### [Material]
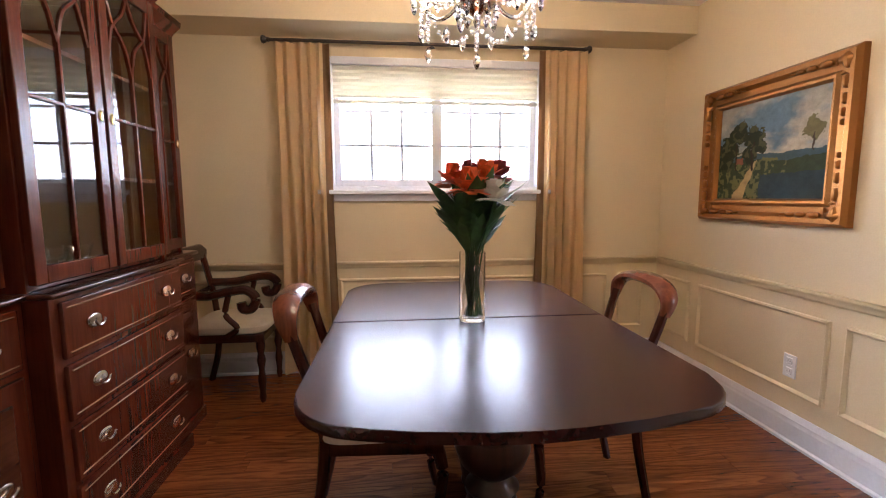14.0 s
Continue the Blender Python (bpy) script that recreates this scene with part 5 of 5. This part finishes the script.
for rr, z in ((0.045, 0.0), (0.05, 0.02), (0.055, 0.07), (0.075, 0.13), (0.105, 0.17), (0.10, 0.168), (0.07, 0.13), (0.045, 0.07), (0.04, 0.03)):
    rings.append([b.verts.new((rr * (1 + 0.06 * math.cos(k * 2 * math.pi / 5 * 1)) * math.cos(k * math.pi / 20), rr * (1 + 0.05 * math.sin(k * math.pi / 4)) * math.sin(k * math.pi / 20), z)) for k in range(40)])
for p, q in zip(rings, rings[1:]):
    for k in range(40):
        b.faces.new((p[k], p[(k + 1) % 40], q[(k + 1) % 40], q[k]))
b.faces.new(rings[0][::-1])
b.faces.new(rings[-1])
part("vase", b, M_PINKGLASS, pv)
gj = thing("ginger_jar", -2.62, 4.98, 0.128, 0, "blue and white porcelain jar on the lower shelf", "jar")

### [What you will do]
Show the lines from the data above that contain the string "part".

### [The result]
Continue the Blender Python (bpy) script that recreates this scene with part 5 of 5. This part finishes the script.
part("vase", b, M_PINKGLASS, pv)